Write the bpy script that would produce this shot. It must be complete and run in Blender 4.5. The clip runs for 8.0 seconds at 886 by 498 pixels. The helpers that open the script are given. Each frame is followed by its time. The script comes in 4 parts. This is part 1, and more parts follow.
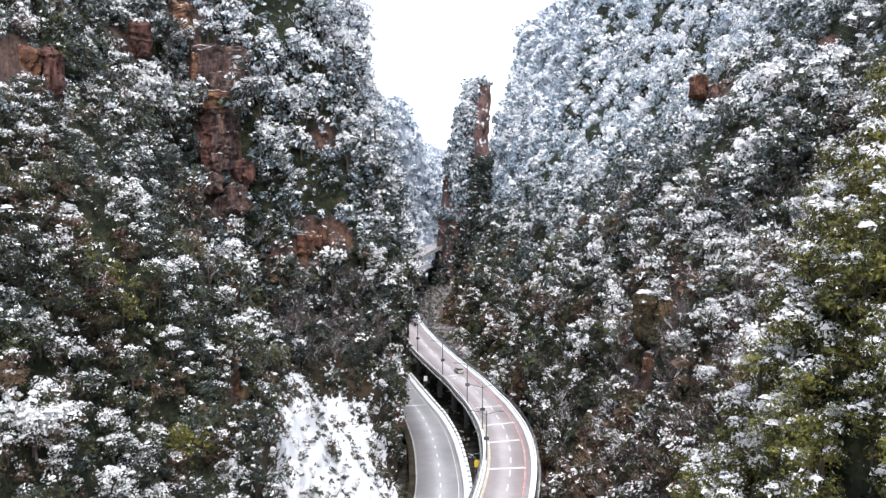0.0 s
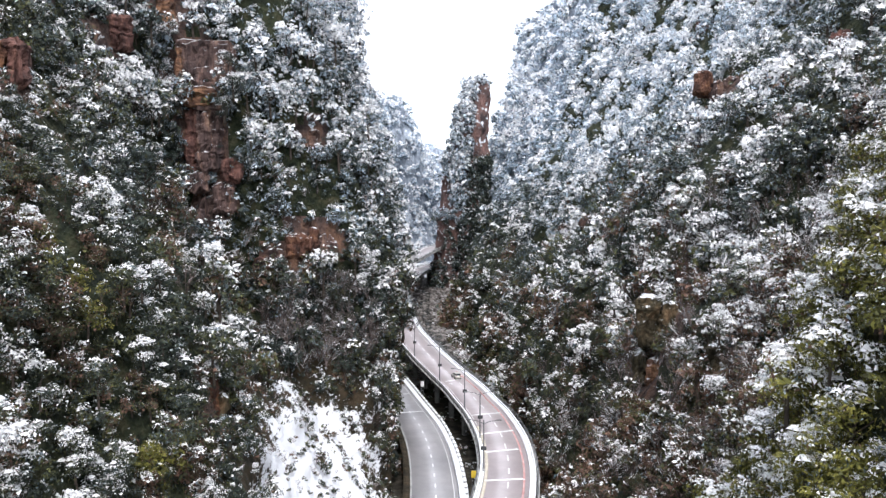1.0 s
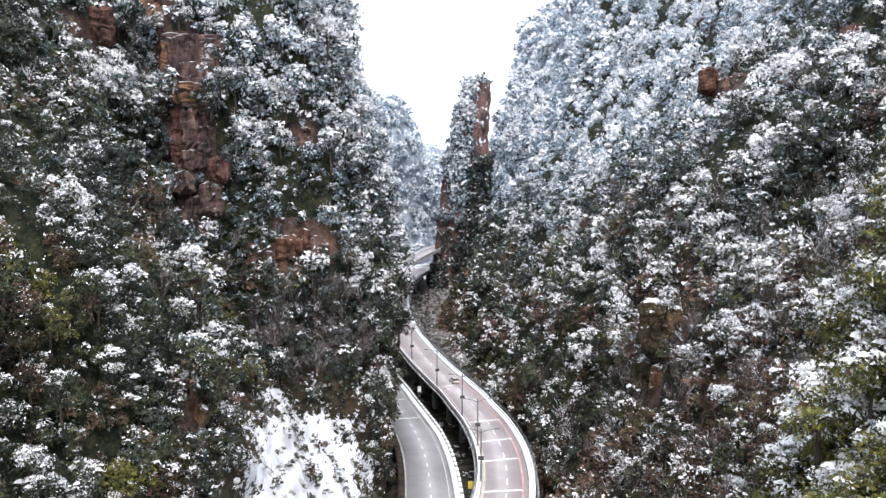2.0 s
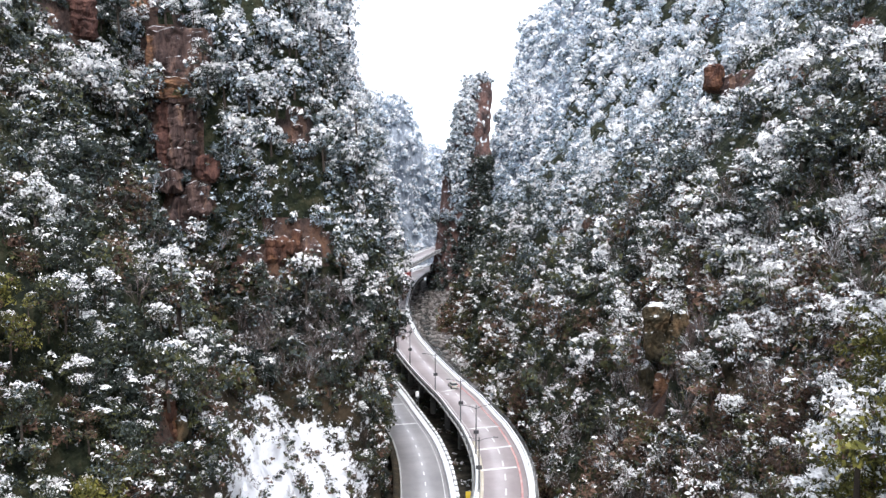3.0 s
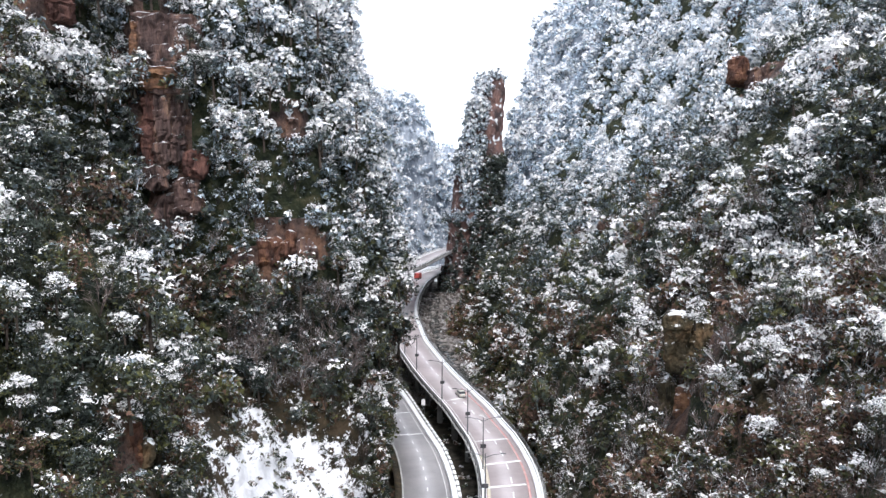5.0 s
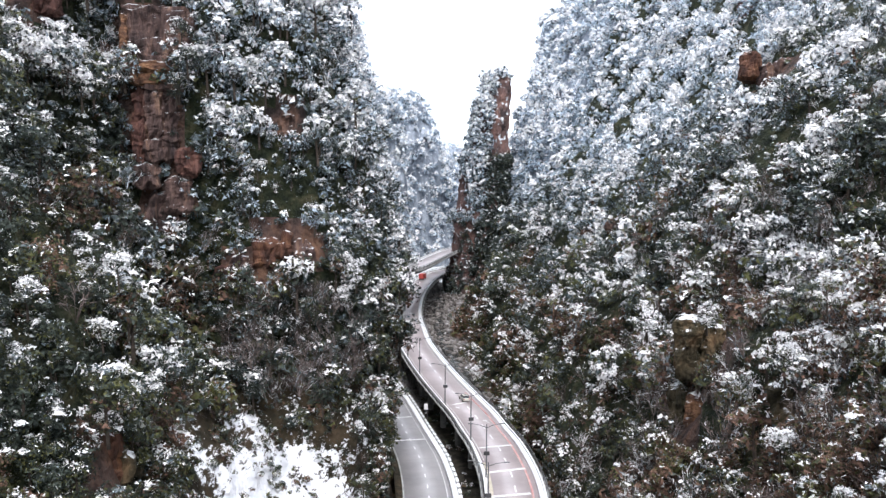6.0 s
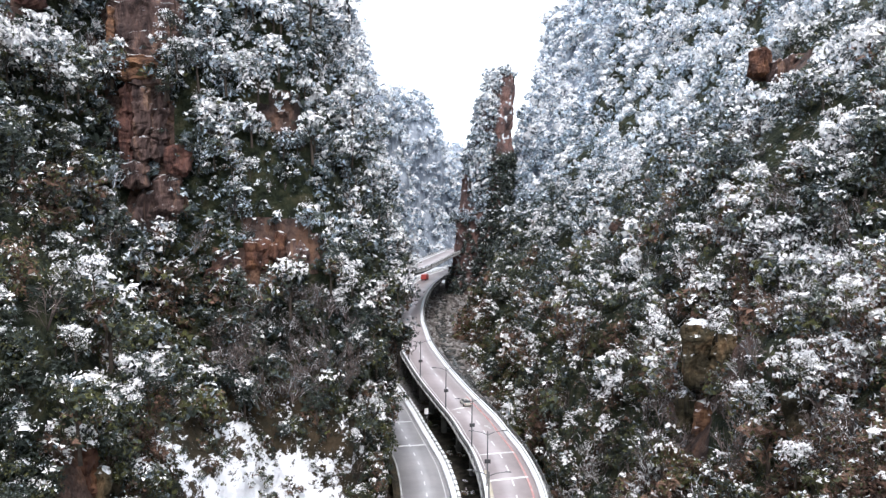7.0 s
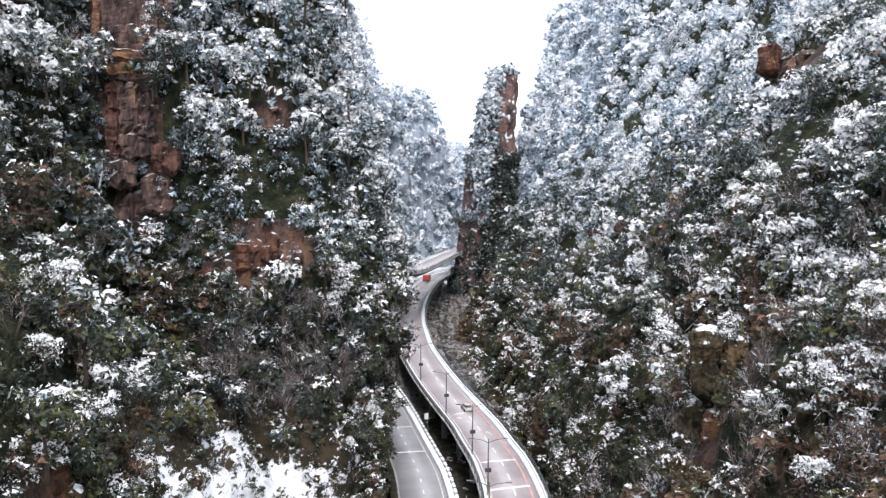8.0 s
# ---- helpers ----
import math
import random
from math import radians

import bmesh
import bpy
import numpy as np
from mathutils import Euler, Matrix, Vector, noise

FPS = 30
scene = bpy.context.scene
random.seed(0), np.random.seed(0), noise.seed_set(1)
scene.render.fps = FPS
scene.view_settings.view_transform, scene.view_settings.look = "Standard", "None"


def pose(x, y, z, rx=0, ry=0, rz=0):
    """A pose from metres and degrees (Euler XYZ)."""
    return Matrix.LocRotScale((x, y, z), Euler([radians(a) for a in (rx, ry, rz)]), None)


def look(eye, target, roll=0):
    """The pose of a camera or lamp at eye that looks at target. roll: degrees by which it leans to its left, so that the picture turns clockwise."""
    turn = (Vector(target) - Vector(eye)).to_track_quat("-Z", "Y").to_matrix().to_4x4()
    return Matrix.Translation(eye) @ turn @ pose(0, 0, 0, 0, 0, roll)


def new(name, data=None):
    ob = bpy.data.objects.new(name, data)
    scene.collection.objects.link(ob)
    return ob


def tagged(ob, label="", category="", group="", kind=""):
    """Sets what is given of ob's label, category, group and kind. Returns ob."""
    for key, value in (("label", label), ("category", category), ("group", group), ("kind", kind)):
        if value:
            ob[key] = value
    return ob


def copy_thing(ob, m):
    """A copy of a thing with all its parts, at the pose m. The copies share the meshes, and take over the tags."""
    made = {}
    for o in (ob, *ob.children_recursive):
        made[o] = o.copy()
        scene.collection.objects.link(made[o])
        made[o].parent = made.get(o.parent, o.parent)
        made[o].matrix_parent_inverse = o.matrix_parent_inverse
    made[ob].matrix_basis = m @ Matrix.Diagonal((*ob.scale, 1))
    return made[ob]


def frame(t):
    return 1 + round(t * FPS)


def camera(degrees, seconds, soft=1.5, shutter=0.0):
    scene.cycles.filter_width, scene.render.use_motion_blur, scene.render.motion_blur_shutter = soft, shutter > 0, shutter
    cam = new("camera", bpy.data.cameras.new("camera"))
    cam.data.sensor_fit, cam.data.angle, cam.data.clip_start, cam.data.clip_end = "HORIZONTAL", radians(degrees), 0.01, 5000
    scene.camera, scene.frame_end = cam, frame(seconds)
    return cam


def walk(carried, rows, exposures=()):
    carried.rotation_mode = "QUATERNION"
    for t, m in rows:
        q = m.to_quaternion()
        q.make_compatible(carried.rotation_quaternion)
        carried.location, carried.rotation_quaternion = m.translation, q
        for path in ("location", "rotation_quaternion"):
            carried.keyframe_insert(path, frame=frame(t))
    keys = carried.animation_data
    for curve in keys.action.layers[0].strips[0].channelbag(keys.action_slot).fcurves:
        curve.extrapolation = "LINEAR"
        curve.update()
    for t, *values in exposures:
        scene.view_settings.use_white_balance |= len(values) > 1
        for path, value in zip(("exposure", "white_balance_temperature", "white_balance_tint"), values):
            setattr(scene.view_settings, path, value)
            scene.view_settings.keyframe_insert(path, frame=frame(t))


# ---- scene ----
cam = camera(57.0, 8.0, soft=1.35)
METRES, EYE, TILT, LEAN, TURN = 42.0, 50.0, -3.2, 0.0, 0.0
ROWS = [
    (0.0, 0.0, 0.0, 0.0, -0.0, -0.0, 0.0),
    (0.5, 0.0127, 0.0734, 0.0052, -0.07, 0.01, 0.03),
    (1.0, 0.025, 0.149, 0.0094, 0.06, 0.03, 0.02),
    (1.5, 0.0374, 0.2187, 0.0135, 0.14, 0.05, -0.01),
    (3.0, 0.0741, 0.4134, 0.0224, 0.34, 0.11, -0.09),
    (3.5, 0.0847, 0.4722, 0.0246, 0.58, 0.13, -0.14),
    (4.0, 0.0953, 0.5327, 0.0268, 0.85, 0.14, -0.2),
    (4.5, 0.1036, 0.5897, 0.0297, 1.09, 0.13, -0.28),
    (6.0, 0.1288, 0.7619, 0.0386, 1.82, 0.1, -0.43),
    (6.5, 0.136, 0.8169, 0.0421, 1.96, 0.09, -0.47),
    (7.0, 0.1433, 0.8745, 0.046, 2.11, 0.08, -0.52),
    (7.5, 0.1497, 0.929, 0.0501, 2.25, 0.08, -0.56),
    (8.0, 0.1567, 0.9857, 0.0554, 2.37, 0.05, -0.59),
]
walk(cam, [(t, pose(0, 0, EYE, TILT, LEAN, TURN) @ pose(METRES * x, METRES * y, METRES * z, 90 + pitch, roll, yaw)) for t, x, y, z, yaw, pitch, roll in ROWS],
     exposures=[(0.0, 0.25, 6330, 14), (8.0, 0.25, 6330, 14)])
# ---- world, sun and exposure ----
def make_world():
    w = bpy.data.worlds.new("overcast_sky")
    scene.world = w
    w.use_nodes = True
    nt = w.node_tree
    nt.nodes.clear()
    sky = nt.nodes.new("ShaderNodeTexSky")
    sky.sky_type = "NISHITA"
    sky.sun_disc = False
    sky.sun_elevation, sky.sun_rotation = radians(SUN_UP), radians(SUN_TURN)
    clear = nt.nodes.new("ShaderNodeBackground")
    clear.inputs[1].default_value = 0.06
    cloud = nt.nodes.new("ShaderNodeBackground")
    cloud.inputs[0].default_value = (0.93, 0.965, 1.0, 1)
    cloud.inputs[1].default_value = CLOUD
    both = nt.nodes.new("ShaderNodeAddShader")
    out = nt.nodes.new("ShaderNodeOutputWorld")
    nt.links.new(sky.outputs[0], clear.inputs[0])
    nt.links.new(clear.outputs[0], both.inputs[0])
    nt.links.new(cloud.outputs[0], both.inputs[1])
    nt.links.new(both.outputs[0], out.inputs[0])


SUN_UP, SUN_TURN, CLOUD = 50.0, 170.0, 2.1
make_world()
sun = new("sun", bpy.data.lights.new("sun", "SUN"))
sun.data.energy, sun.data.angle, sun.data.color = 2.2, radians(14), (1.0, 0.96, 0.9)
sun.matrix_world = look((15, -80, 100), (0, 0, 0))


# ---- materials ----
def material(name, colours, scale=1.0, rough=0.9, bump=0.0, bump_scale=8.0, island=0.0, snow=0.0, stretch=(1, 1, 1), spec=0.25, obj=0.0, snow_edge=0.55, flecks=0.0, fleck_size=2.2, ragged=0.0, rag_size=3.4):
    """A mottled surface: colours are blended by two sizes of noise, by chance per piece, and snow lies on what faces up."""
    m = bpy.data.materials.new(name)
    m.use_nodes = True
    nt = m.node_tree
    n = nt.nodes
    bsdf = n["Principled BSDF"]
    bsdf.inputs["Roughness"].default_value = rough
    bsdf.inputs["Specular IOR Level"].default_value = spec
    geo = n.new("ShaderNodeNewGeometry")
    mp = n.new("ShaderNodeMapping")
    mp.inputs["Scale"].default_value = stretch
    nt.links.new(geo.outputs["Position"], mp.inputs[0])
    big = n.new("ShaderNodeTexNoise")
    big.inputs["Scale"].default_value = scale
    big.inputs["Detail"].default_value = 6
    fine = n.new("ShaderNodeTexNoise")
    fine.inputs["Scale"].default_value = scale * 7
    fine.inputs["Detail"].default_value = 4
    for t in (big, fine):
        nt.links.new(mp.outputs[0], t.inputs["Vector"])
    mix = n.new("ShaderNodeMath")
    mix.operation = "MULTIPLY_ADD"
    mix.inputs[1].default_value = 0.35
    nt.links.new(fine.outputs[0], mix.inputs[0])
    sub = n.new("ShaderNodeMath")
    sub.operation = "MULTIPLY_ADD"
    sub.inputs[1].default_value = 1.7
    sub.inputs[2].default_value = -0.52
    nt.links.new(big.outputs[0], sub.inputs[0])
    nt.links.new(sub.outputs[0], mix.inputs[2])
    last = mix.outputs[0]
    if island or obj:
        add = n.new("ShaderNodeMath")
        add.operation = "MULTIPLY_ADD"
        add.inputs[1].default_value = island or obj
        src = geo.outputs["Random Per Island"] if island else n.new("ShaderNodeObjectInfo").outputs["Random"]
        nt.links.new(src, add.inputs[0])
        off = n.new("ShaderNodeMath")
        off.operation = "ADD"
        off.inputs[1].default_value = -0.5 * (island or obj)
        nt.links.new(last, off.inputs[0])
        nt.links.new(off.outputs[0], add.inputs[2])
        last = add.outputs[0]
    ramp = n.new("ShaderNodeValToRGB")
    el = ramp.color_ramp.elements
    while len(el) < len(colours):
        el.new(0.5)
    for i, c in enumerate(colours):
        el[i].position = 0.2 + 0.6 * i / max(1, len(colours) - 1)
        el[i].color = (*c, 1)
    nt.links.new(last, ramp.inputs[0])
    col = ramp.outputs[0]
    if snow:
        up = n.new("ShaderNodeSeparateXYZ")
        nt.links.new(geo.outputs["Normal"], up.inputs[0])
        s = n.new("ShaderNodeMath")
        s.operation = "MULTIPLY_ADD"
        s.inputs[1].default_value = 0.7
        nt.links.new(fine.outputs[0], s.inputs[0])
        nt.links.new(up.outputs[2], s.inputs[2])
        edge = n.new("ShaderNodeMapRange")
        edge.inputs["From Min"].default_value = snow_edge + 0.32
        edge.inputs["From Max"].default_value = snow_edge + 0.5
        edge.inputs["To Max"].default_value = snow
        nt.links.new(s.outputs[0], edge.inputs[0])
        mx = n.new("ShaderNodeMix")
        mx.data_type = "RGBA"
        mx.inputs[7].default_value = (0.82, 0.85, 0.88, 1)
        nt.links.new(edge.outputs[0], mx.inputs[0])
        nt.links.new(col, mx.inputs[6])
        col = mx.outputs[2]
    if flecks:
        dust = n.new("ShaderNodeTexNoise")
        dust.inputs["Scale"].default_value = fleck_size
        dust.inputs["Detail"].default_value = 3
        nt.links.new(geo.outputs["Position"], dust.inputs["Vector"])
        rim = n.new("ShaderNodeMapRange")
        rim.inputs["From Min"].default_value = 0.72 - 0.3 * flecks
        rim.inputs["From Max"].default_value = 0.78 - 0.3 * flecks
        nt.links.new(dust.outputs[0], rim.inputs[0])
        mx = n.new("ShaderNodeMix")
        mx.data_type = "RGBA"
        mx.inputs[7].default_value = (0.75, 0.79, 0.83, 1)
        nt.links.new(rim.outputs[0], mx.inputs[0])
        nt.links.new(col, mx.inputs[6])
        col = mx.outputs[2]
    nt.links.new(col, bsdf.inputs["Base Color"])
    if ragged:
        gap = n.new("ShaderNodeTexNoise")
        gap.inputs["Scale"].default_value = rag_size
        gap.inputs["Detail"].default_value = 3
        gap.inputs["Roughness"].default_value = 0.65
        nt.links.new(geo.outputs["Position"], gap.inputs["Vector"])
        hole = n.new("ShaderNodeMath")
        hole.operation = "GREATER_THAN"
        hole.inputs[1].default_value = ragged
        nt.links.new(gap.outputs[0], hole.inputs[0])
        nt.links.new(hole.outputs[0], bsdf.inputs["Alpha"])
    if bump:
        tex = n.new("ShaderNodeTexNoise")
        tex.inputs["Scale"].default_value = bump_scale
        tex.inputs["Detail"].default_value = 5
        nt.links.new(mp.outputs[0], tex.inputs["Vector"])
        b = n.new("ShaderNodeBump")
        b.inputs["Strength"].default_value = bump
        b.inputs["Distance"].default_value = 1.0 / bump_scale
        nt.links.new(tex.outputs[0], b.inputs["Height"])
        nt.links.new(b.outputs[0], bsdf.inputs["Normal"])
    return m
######
> [EXERCISE DETAILS]: Quote the data above from the line containing "scene.collection.objects.link(made[o])" to the line containing "scene.view_settings.keyframe_insert(path, frame=frame(t))", inclusive, and stop.

> [WRITTEN SOLUTION]:
        scene.collection.objects.link(made[o])
        made[o].parent = made.get(o.parent, o.parent)
        made[o].matrix_parent_inverse = o.matrix_parent_inverse
    made[ob].matrix_basis = m @ Matrix.Diagonal((*ob.scale, 1))
    return made[ob]


def frame(t):
    return 1 + round(t * FPS)


def camera(degrees, seconds, soft=1.5, shutter=0.0):
    scene.cycles.filter_width, scene.render.use_motion_blur, scene.render.motion_blur_shutter = soft, shutter > 0, shutter
    cam = new("camera", bpy.data.cameras.new("camera"))
    cam.data.sensor_fit, cam.data.angle, cam.data.clip_start, cam.data.clip_end = "HORIZONTAL", radians(degrees), 0.01, 5000
    scene.camera, scene.frame_end = cam, frame(seconds)
    return cam


def walk(carried, rows, exposures=()):
    carried.rotation_mode = "QUATERNION"
    for t, m in rows:
        q = m.to_quaternion()
        q.make_compatible(carried.rotation_quaternion)
        carried.location, carried.rotation_quaternion = m.translation, q
        for path in ("location", "rotation_quaternion"):
            carried.keyframe_insert(path, frame=frame(t))
    keys = carried.animation_data
    for curve in keys.action.layers[0].strips[0].channelbag(keys.action_slot).fcurves:
        curve.extrapolation = "LINEAR"
        curve.update()
    for t, *values in exposures:
        scene.view_settings.use_white_balance |= len(values) > 1
        for path, value in zip(("exposure", "white_balance_temperature", "white_balance_tint"), values):
            setattr(scene.view_settings, path, value)
            scene.view_settings.keyframe_insert(path, frame=frame(t))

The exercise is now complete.